I'm reading a lecture note in which the author uses
Let $a,b,c \le 0$. Then $$ \max(a,c)+\max(b,c) \le \max(a+b, c). $$
Below is my attempt. Is there other way to look at the problem and have a more direct solution?
- Assume $a\le c$ and $b \le c$. Notice that $2c \le c$, so $$ \max(a,c)+\max(b,c) = 2c \le \max(a+b, c). $$
- Now consider the case at least $a>c$ or $b>c$. WLOG, we assume $a>c$. Notice that $a+c \le c$, so $$ \max(a,c)+\max(b,c) = a + \max(b,c) = \max(a+b, a+c) \le \max(a+b, c). $$
Your method sounds correct.
Another method I can think of is $\max(a, c) + \max(b, c) = \max(a + b, a + c, b + c, 2c)$, and noticing that each term is either at most $a + b$ or at most $c$.

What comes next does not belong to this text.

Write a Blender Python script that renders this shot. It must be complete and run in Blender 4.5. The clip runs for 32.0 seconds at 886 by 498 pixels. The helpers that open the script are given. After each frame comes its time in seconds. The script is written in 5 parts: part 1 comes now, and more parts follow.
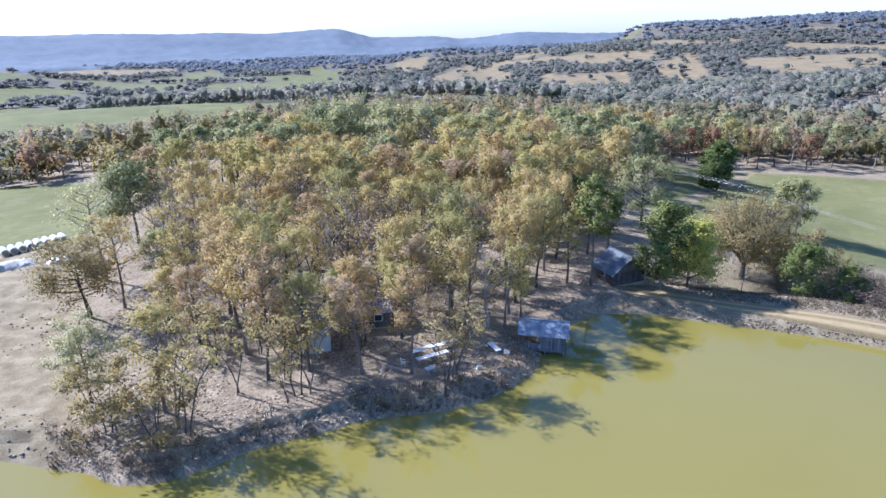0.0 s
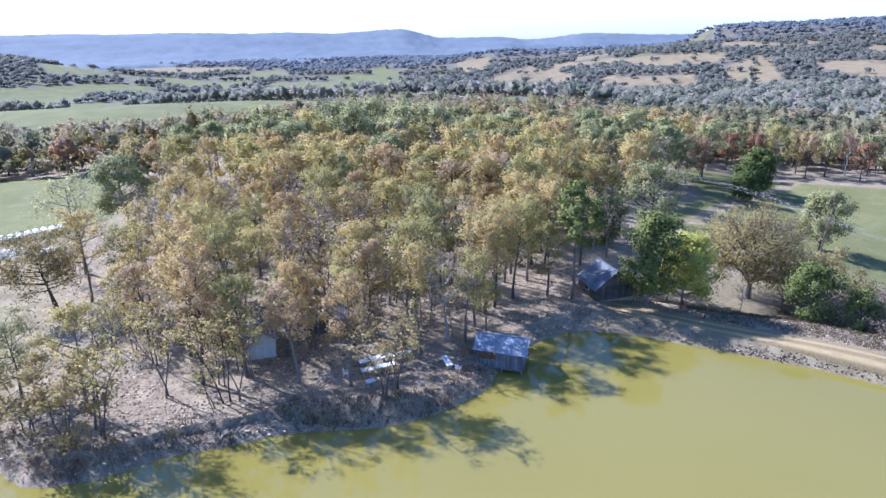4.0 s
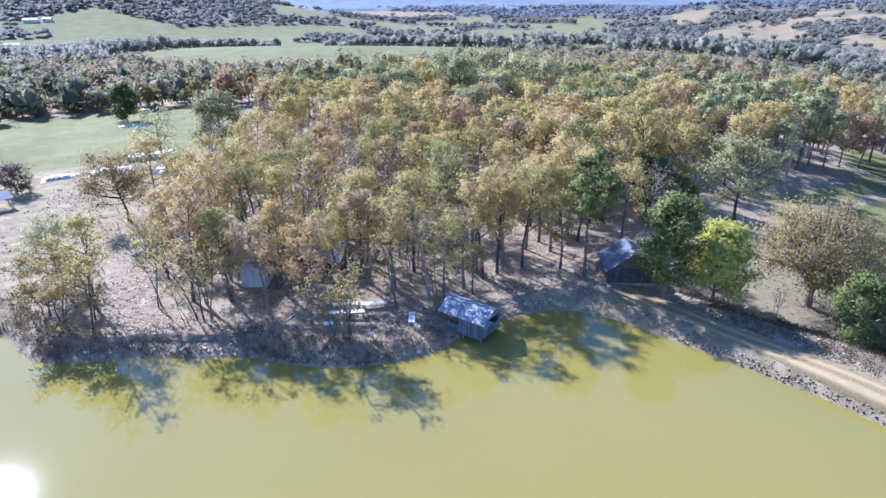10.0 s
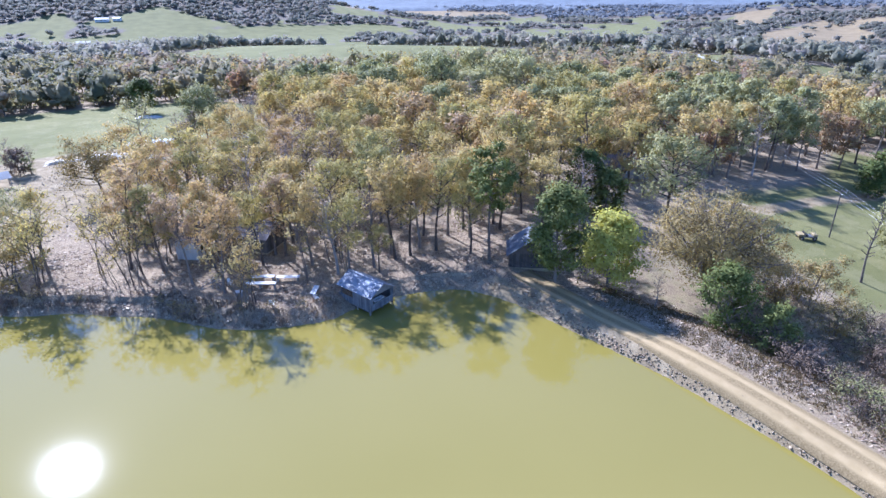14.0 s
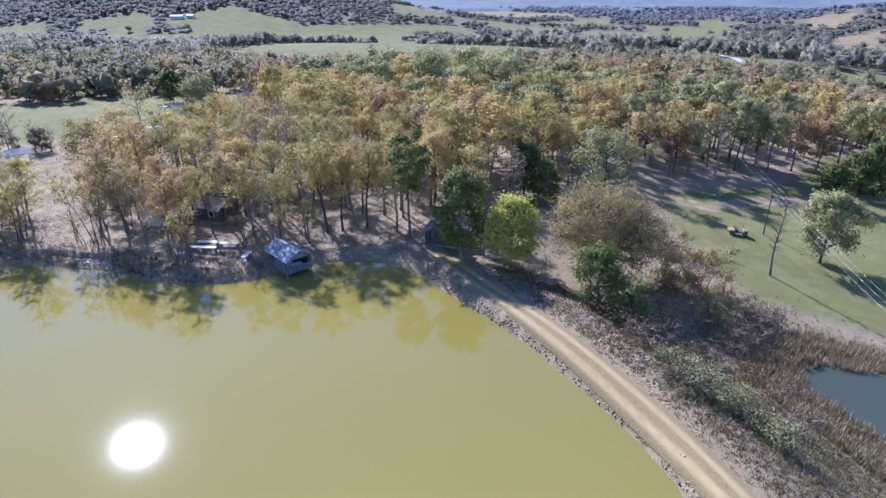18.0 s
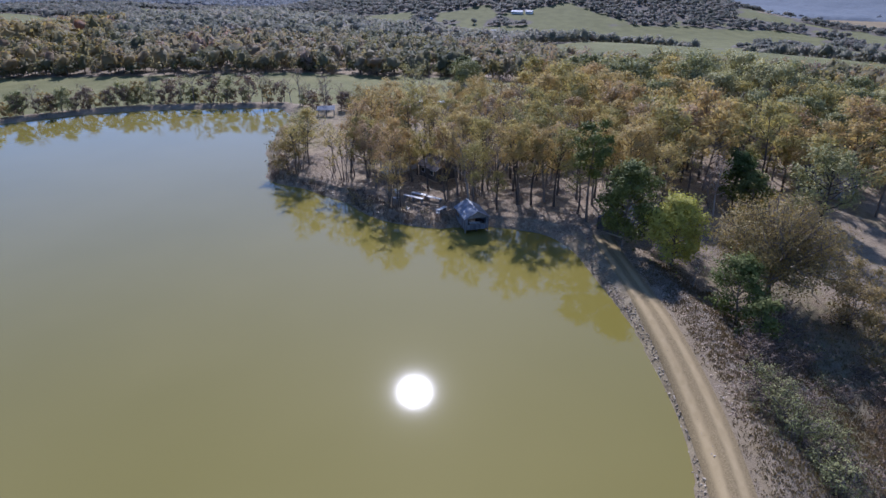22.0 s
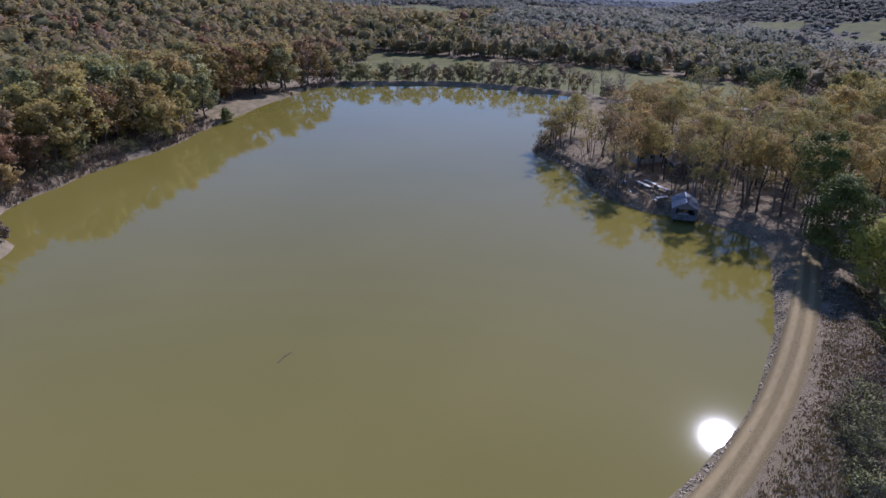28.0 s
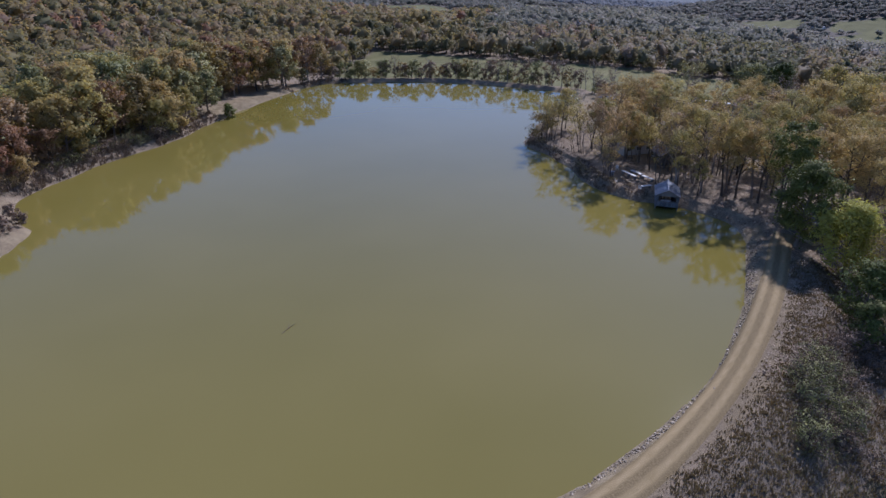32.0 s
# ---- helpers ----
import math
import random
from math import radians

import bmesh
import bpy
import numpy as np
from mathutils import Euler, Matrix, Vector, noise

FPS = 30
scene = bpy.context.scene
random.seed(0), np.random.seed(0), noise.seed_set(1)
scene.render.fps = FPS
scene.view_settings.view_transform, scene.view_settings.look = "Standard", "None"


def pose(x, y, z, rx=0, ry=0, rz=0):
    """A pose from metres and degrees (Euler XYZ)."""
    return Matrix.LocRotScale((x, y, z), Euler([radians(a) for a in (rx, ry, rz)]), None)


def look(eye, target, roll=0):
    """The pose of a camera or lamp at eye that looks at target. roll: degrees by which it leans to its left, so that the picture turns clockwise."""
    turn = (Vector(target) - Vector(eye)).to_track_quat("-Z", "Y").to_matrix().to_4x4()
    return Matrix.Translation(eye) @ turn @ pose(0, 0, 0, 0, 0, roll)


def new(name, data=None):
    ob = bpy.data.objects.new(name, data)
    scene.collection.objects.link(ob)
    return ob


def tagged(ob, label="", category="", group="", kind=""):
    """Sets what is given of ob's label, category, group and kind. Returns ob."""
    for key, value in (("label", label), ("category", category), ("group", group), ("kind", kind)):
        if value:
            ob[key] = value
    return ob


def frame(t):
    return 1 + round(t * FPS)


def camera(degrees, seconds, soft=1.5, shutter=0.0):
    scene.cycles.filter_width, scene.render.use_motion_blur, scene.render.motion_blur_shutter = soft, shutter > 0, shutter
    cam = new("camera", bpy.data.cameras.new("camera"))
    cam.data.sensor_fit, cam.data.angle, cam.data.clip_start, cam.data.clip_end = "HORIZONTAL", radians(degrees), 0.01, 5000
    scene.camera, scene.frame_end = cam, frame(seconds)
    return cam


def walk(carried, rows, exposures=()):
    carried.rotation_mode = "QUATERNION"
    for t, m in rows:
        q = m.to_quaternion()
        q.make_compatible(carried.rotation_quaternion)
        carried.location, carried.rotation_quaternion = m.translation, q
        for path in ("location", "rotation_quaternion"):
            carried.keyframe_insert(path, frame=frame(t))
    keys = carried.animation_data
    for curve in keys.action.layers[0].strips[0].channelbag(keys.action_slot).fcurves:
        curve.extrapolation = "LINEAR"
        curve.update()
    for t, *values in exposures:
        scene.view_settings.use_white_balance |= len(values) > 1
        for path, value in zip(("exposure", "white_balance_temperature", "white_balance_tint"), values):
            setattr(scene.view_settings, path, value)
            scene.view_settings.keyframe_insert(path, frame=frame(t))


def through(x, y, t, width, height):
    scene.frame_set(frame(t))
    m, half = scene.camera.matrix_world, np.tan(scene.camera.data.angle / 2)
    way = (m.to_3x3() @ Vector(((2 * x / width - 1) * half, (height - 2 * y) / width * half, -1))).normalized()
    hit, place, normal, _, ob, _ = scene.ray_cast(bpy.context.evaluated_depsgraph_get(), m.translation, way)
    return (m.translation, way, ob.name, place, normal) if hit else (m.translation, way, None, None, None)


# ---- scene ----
cam = camera(69.64, 32.0)
PATH = [
    (0.0, pose(0.00, 0.00, 36.00, 69.40, 0.01, 0.00)),
    (0.5, pose(1.33, 0.50, 35.85, 69.49, -0.08, 0.84)),
    (1.0, pose(2.66, 1.02, 35.71, 69.52, -0.14, 1.58)),
    (1.5, pose(3.97, 1.57, 35.59, 69.58, -0.18, 2.70)),
    (2.0, pose(5.29, 2.15, 35.49, 69.65, -0.20, 3.52)),
    (2.5, pose(6.64, 2.74, 35.42, 69.70, -0.16, 4.09)),
    (3.0, pose(8.04, 3.31, 35.35, 69.72, -0.10, 4.55)),
    (3.5, pose(9.48, 3.88, 35.30, 69.66, -0.05, 5.06)),
    (4.0, pose(10.97, 4.44, 35.26, 69.45, -0.05, 5.74)),
    (4.5, pose(12.48, 5.01, 35.22, 69.06, -0.07, 6.74)),
    (5.0, pose(14.02, 5.59, 35.19, 68.43, -0.07, 8.19)),
    (5.5, pose(15.59, 6.16, 35.18, 67.79, -0.06, 9.51)),
    (6.0, pose(17.21, 6.70, 35.18, 67.13, -0.06, 10.25)),
    (6.5, pose(18.88, 7.21, 35.20, 66.44, -0.07, 10.82)),
    (7.0, pose(20.61, 7.71, 35.23, 65.80, -0.06, 11.62)),
    (7.5, pose(22.38, 8.23, 35.29, 65.17, -0.04, 12.79)),
    (8.0, pose(24.21, 8.80, 35.36, 65.12, -0.06, 14.74)),
    (8.5, pose(26.08, 9.35, 35.44, 65.15, -0.07, 17.16)),
    (9.0, pose(27.99, 9.87, 35.51, 65.16, -0.09, 19.42)),
    (9.5, pose(29.95, 10.35, 35.58, 65.17, -0.12, 21.67)),
    (10.0, pose(31.94, 10.80, 35.62, 65.21, -0.15, 24.08)),
    (10.5, pose(34.02, 11.25, 35.66, 65.24, -0.16, 26.01)),
    (11.0, pose(36.14, 11.66, 35.70, 65.27, -0.13, 27.34)),
    (11.5, pose(38.31, 12.01, 35.76, 65.31, -0.11, 28.43)),
    (12.0, pose(40.58, 12.29, 35.84, 65.32, -0.06, 28.88)),
    (12.5, pose(42.92, 12.47, 35.94, 65.30, 0.02, 28.98)),
    (13.0, pose(45.34, 12.59, 36.05, 65.27, 0.11, 29.16)),
    (13.5, pose(47.83, 12.67, 36.17, 65.24, 0.18, 29.27)),
    (14.0, pose(50.35, 12.75, 36.29, 65.20, 0.26, 29.30)),
    (14.5, pose(52.90, 12.85, 36.42, 65.18, 0.34, 29.40)),
    (15.0, pose(55.50, 12.99, 36.54, 65.14, 0.40, 29.35)),
    (15.5, pose(58.11, 13.17, 36.65, 65.12, 0.42, 29.26)),
    (16.0, pose(60.66, 13.44, 36.73, 65.13, 0.28, 29.46)),
    (16.5, pose(63.17, 13.79, 36.80, 65.15, 0.17, 30.06)),
    (17.0, pose(65.66, 14.19, 36.84, 65.18, 0.16, 31.17)),
    (17.5, pose(68.13, 14.63, 36.88, 65.21, 0.20, 32.88)),
    (18.0, pose(70.59, 15.08, 36.90, 65.24, 0.18, 35.30)),
    (18.5, pose(73.05, 15.54, 36.91, 65.26, 0.12, 38.64)),
    (19.0, pose(75.52, 16.04, 36.92, 65.32, 0.04, 42.23)),
    (19.5, pose(78.00, 16.59, 36.92, 65.30, -0.03, 45.93)),
    (20.0, pose(80.45, 17.26, 36.91, 65.31, -0.05, 49.58)),
    (20.5, pose(82.79, 18.06, 36.90, 65.38, -0.02, 53.20)),
    (21.0, pose(84.97, 19.02, 36.88, 65.38, 0.06, 57.10)),
    (21.5, pose(86.97, 20.10, 36.87, 65.36, 0.09, 60.64)),
    (22.0, pose(88.79, 21.27, 36.87, 65.30, 0.06, 63.82)),
    (22.5, pose(90.44, 22.50, 36.89, 65.28, 0.04, 66.75)),
    (23.0, pose(91.98, 23.76, 36.93, 65.26, 0.04, 69.10)),
    (23.5, pose(93.53, 25.03, 36.96, 65.33, 0.06, 71.66)),
    (24.0, pose(95.14, 26.31, 36.98, 65.40, 0.00, 75.58)),
    (24.5, pose(96.80, 27.64, 37.00, 65.45, -0.11, 80.87)),
    (25.0, pose(98.42, 28.99, 37.03, 65.52, -0.19, 85.49)),
    (25.5, pose(100.02, 30.33, 37.07, 65.54, -0.19, 87.81)),
    (26.0, pose(101.61, 31.59, 37.11, 65.56, -0.15, 89.60)),
    (26.5, pose(103.19, 32.80, 37.13, 65.51, -0.10, 91.86)),
    (27.0, pose(104.78, 33.94, 37.13, 65.46, -0.06, 93.61)),
    (27.5, pose(106.32, 34.98, 37.12, 65.43, -0.03, 94.90)),
    (28.0, pose(107.77, 35.89, 37.09, 65.43, -0.04, 95.75)),
    (28.5, pose(109.09, 36.63, 37.07, 65.44, -0.07, 96.21)),
    (29.0, pose(110.23, 37.18, 37.06, 65.49, -0.08, 96.30)),
    (29.5, pose(111.18, 37.49, 37.06, 65.51, -0.08, 96.27)),
    (30.0, pose(111.96, 37.60, 37.05, 65.49, -0.05, 95.34)),
    (30.5, pose(112.53, 37.55, 37.06, 65.45, -0.01, 95.20)),
    (31.0, pose(112.90, 37.43, 37.08, 65.46, 0.05, 95.59)),
    (31.5, pose(113.14, 37.32, 37.11, 65.44, 0.05, 95.78)),
    (32.0, pose(113.33, 37.23, 37.15, 65.42, 0.04, 95.65)),
]
EXPOSURES = [(0, 1.14, 5100, 18), (6, 1.29, 4950, 21), (10, 1.38, 4950, 21), (13, 1.38, 4970, 22), (15, 1.24, 5050, 22), (18, 0.96, 5160, 22), (20, 0.64, 5230, 23), (23, 0.03, 5360, 24), (26, -0.17, 5400, 26), (32, -0.21, 5400, 26)]
walk(cam, PATH, EXPOSURES)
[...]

Yet another method I can think of is writing $a, b, c = -a', -b', -c'$ where $a', b', c' \geq 0$. Then, your equation becomes
$$ \max(-a', -c') + \max(-b', -c') \leq \max(-(a' + b'), -c') \\ \min(a', c') + \min(b', c') \geq \min(a' + b', c') $$
Which you can then apply the same $LHS \geq \min(a' + b', a' + c', b' + c', 2c')$ thing.